Fiscally responsible reforms for students, workers and retirees.
FOR IMMEDIATE RELEASE
CONTACT: Alexa Marrero
Price Statement: “H.R. 2339, the Family Income to Respond to Significant Transitions Act, and H.R. 2460, the Healthy Families Act”
Good morning and thank you, Chairwoman Woolsey. I would like to begin by thanking our distinguished panel of witnesses for appearing today. We appreciate that they have taken time out of their busy schedules to share their expertise and experiences with us.
Today’s hearing provides Members of this Subcommittee with an opportunity to discuss the Family and Medical Leave Act and a couple legislative proposals aimed at promoting “healthy families.” At first blush, how can any Member of Congress on either side not support “healthy families”? However, once you examine beyond the title of the Healthy Families Act, it becomes clear that the only thing appealing about it is its title.

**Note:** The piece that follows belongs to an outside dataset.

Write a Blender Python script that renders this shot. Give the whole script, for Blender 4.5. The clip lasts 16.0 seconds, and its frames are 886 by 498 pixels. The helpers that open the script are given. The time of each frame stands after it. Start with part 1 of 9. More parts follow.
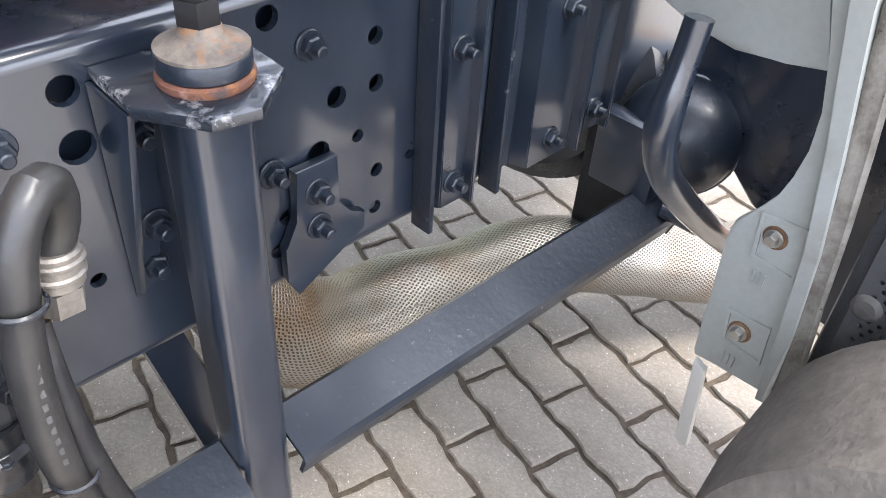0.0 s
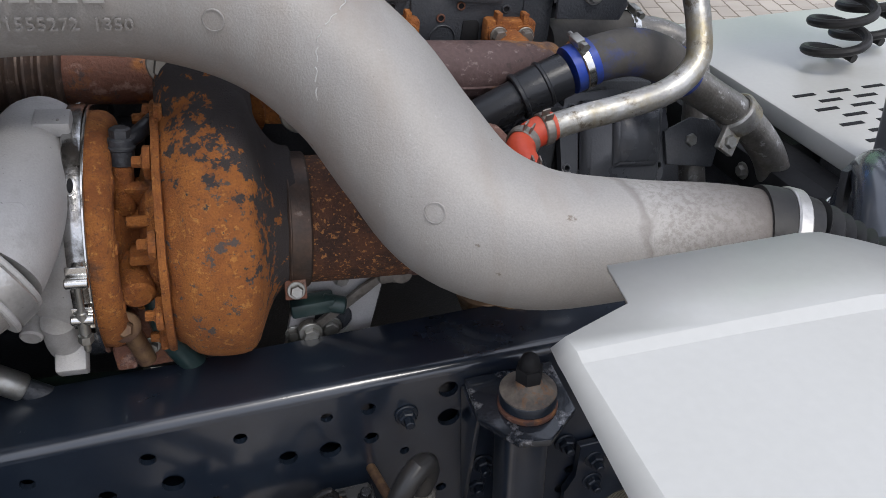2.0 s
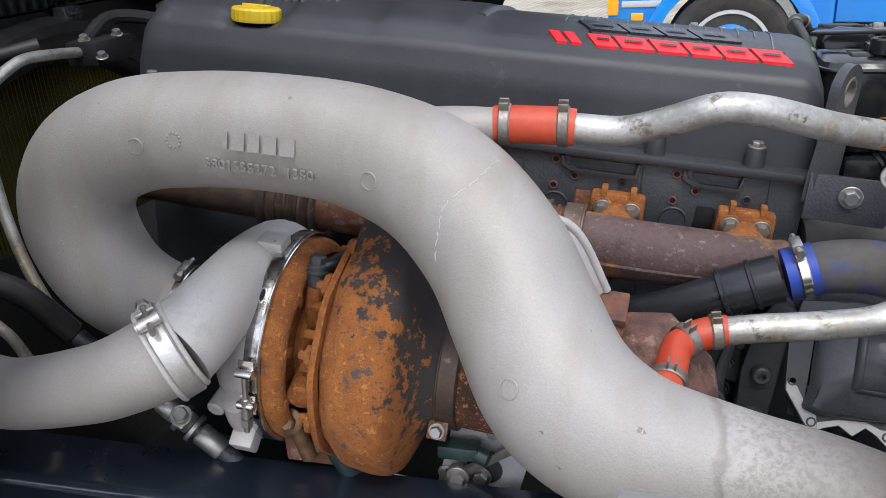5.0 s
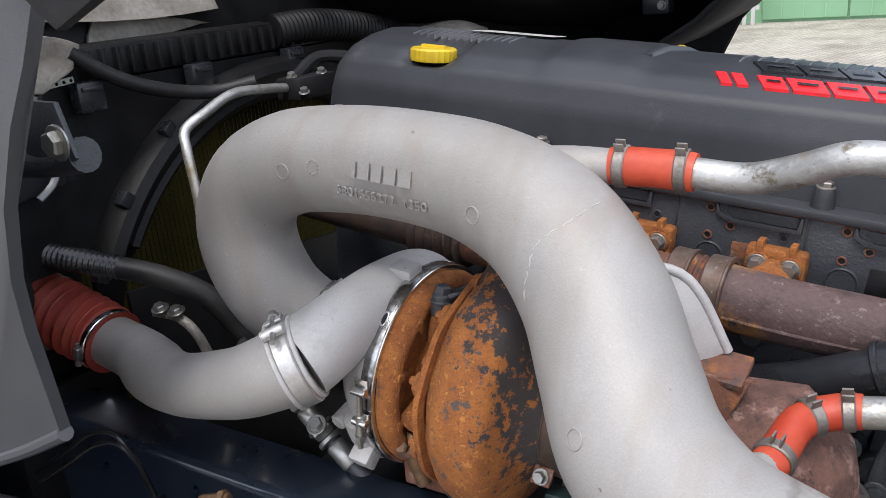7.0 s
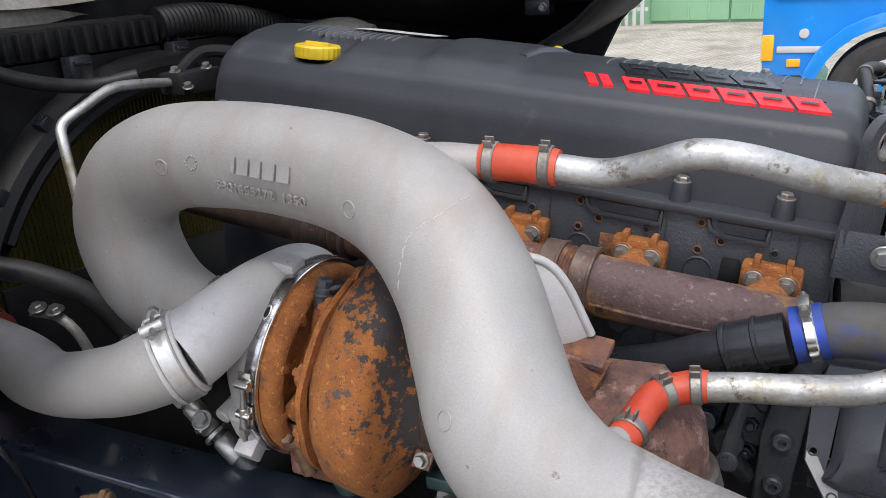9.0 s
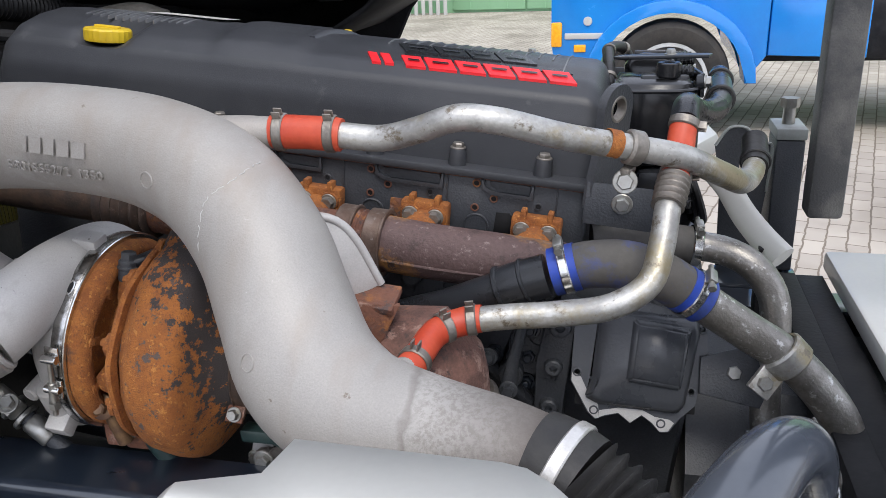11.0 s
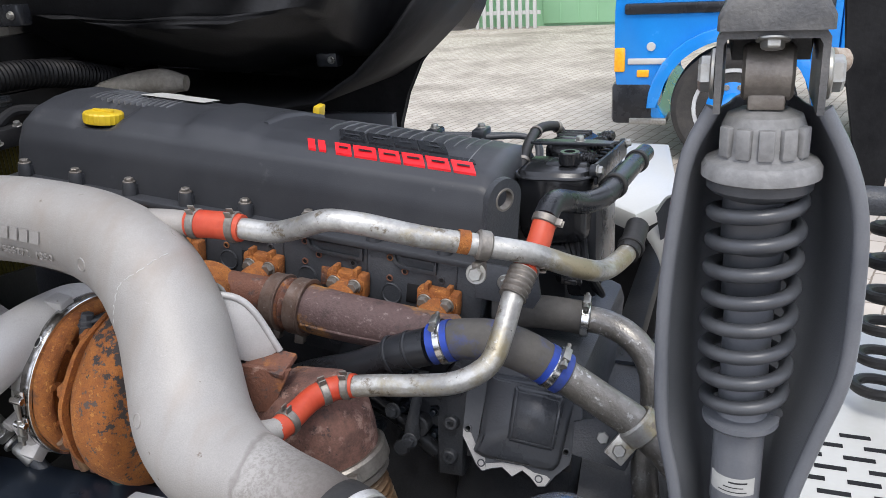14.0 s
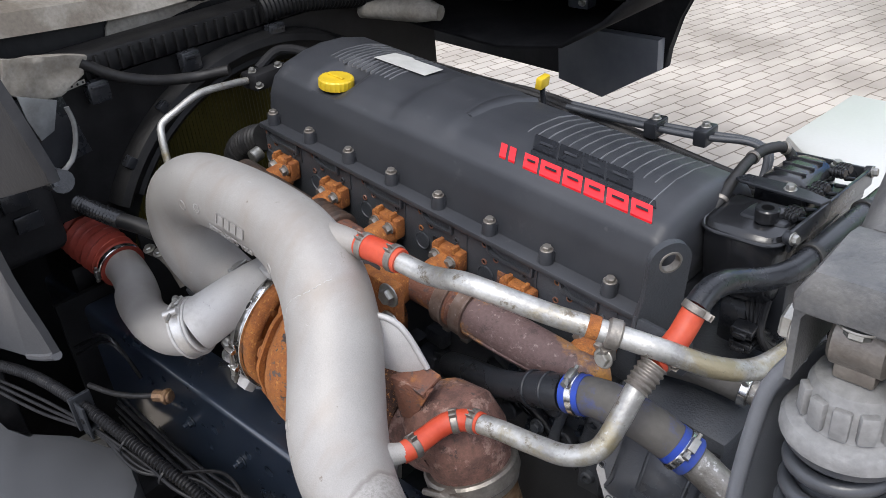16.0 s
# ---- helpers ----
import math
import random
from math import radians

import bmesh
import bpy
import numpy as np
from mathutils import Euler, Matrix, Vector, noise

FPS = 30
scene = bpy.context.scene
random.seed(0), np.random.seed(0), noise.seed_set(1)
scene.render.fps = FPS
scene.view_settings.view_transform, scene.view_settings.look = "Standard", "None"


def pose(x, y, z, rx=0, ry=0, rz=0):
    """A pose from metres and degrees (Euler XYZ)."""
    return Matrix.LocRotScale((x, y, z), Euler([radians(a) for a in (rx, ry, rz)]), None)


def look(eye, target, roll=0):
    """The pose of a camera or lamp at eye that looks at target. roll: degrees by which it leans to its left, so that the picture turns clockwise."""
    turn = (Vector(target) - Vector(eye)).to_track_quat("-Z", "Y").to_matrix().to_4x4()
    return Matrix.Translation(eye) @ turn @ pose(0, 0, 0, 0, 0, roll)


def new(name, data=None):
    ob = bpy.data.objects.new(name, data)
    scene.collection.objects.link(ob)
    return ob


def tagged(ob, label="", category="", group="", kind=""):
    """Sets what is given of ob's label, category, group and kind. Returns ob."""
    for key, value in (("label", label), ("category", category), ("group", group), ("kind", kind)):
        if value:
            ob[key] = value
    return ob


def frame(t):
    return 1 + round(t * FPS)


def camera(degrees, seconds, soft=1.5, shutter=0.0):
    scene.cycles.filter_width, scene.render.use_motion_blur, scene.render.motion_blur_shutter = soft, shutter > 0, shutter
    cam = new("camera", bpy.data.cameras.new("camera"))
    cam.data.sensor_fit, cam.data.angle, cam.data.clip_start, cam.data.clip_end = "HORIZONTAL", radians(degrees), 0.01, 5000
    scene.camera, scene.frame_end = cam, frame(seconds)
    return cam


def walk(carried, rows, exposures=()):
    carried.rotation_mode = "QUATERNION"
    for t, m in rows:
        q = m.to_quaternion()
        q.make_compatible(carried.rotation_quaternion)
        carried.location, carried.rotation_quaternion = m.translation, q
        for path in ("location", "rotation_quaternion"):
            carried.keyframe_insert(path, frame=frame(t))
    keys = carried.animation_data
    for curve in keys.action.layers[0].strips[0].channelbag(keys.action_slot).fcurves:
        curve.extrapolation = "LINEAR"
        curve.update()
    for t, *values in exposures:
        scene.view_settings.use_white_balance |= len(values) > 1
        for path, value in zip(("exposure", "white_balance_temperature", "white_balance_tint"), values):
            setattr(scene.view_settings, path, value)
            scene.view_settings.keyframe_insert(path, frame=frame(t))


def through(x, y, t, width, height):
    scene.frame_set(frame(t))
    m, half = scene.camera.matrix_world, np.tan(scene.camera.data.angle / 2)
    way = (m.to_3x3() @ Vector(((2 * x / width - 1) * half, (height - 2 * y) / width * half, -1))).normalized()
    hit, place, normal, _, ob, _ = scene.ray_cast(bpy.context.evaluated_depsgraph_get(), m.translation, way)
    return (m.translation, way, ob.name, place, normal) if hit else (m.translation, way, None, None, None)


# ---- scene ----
cam = camera(57.0, 16.0, soft=0.65)

PATH = [
    (0, (0.537, -0.523, 1.072), (1.671, 0.531, -0.194), 4.2),
    (0.5, (0.492, -0.538, 1.116), (1.654, 0.504, -0.135), 4.1),
    (1, (0.441, -0.593, 1.241), (1.459, 0.577, -0.022), 3.9),
    (1.5, (0.442, -0.648, 1.381), (1.182, 0.696, 0.098), 1.7),
    (2, (0.513, -0.681, 1.451), (0.97, 0.928, 0.355), -0.7),
    (2.5, (0.582, -0.705, 1.472), (0.732, 1.115, 0.656), -2.3),
    (3, (0.618, -0.709, 1.458), (0.451, 1.147, 0.732), -2.9),
    (3.5, (0.636, -0.701, 1.459), (0.383, 1.136, 0.71), -2.9),
    (3.7, (0.641, -0.701, 1.462), (0.374, 1.125, 0.691), -2.9),
    (5.8, (0.878, -0.691, 1.484), (0.034, 0.972, 0.76), -4.6),
    (6, (0.89, -0.678, 1.479), (-0.062, 0.928, 0.762), -5.1),
    (6.5, (0.918, -0.649, 1.474), (-0.12, 0.91, 0.775), -5.0),
    (7, (0.926, -0.643, 1.467), (-0.133, 0.931, 0.834), -4.9),
    (7.5, (0.941, -0.643, 1.469), (-0.122, 0.929, 0.838), -4.8),
    (8, (0.954, -0.641, 1.468), (-0.102, 0.934, 0.831), -4.6),
    (8.5, (0.958, -0.646, 1.466), (-0.019, 0.976, 0.823), -4.0),
    (9, (0.965, -0.656, 1.472), (0.114, 1.03, 0.813), -3.3),
    (9.5, (0.981, -0.678, 1.485), (0.282, 1.067, 0.802), -2.9),
    (10, (1.002, -0.692, 1.475), (0.505, 1.115, 0.777), -2.3),
    (10.2, (1.012, -0.699, 1.467), (0.572, 1.124, 0.772), -2.2),
    (12.3, (1.122, -0.841, 1.485), (0.67, 0.973, 0.776), -2.6),
    (12.5, (1.189, -0.857, 1.492), (0.695, 0.949, 0.789), -3.0),
    (13, (1.276, -0.892, 1.543), (0.667, 0.887, 0.861), -3.2),
    (13.5, (1.309, -0.852, 1.552), (0.665, 0.916, 0.874), -3.1),
    (14, (1.346, -0.778, 1.607), (0.678, 0.982, 0.931), -3.2),
    (14.5, (1.389, -0.728, 1.715), (0.712, 0.947, 0.857), -3.4),
    (15, (1.426, -0.642, 1.757), (0.575, 0.933, 0.865), -3.9),
    (15.5, (1.469, -0.615, 1.845), (0.336, 0.773, 0.955), -4.7),
    (16, (1.488, -0.549, 1.897), (0.264, 0.658, 0.875), -5.3),
]
EXPOSURES = [(0.0, 2.6), (0.6, 2.6), (1.0, 2.6), (1.2, 1.3), (1.5, 0.15), (2.0, 0.2), (2.5, 0.25), (3.5, 0.45), (6.0, 0.76), (7.0, 0.80), (9.0, 0.74), (10.0, 0.68), (12.5, 0.56), (14.0, 0.70), (16.0, 0.82)]
walk(cam, [(t, look(eye, target, roll)) for t, eye, target, roll in PATH], EXPOSURES)

# ---- world and light ----
world = bpy.data.worlds.new("yard_sky")
scene.world = world
world.use_nodes = True
wn = world.node_tree
sky = wn.nodes.new("ShaderNodeTexSky")
sky.sky_type, sky.sun_disc = "NISHITA", False
sky.sun_elevation, sky.sun_rotation = radians(57), radians(160)
sky.air_density, sky.dust_density = 1.0, 4.0
sky_soft = wn.nodes.new("ShaderNodeMixRGB")
sky_soft.inputs[0].default_value = 0.75
sky_soft.inputs[2].default_value = (8.6, 9.1, 10.7, 1)
wn.links.new(sky.outputs[0], sky_soft.inputs[1])
wn.links.new(sky_soft.outputs[0], wn.nodes["Background"].inputs[0])
wn.nodes["Background"].inputs[1].default_value = 0.13

sun_data = bpy.data.lights.new("sun", "SUN")
sun_data.energy, sun_data.angle, sun_data.color = 1.2, radians(18), (1.0, 0.97, 0.92)
sun = new("sun", sun_data)
sun.matrix_world = look((1.2, -3.6, 6.0), (0, 0, 0))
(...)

Enacting this particular proposal would require countless U.S. employers, even those with as few as 15 employees, to provide paid sick leave to every employee, for a range of medical and non-medical conditions great and small. By way of contrast, that’s a threshold far lower than the law currently mandates with respect to unpaid leave for serious health conditions or the birth of a child under the Family and Medical Leave Act.
We are gravely concerned with the impact this legislation will have on the U.S. economy, employers, workers, and job creation. It represents the intrusion of the federal government into the benefits policies of millions of companies, large and small. The most troubling aspect of the Healthy Families Act is that it ultimately threatens to harm workers by way of lower wages and fewer opportunities. If this were implemented, the costs of government-mandated benefits would be passed on to American workers through reduced wages and fewer jobs. At the very moment when Americans are worried about losing their job, this proposal undercuts job creation through higher employer costs. Employers around this nation see this type of legislation – right now – and many have frozen any hiring because they don’t know how severe government dictates will be. This Congress and Administration are killing even the possibility of new jobs.
What I urge this Committee to do is to keep facts about the current workforce in perspective. The Bureau of Labor Statistics reports that in 2008, 93 percent of full-time employees were provided paid time off that could be used in the event of an illness, and 51 percent of part-time workers had paid illness leave. In 2008, 79 percent of low-wage workers, and by that I mean folks making between $7.25 and $14.99 an hour, had paid illness leave. Last year, 94 percent of large employers offered paid leave that could be used for illness, as did 76 percent of small businesses, meaning those with less than 50 employees. The facts suggest that we should not be imposing costly and new one-size-fits-all burdens on businesses based on any faulty assumptions about the workplace.
Putting these facts aside, I am also concerned that this proposal raises a host of unanswered questions, and indeed, stretches far beyond the reach of what its proponents claim it does. For instance, supporters claim that the Healthy Families Act will have no effect on businesses that already provide paid sick leave, but taking a closer look at the “fine print” makes it clear that it’s only those employers who provide leave that meets the exact conditions and circumstances set forth in the bill. How many employers do we think will meet that standard, especially after Washington bureaucrats draft hundreds of pages of federal regulations?
Turning to the second bill that we will examine this morning, the Family Income to Respond to Significant Transitions Act, it is sponsored by our Chairwoman. Her efforts and commitment to improving workplace environments across this country are to be applauded. But the proposal appears to put Washington in the business of paying for sick days to the tune of about one and a half BILLION dollars over the next four years. At a time when we are facing massive, record budget deficits and the President has us on the path to raising the national debt to $23.1 TRILLION by 2019, this is a road we simply cannot afford. Even in the absolute best economic climate, this is a questionable idea – far beyond the appropriate role of the federal government.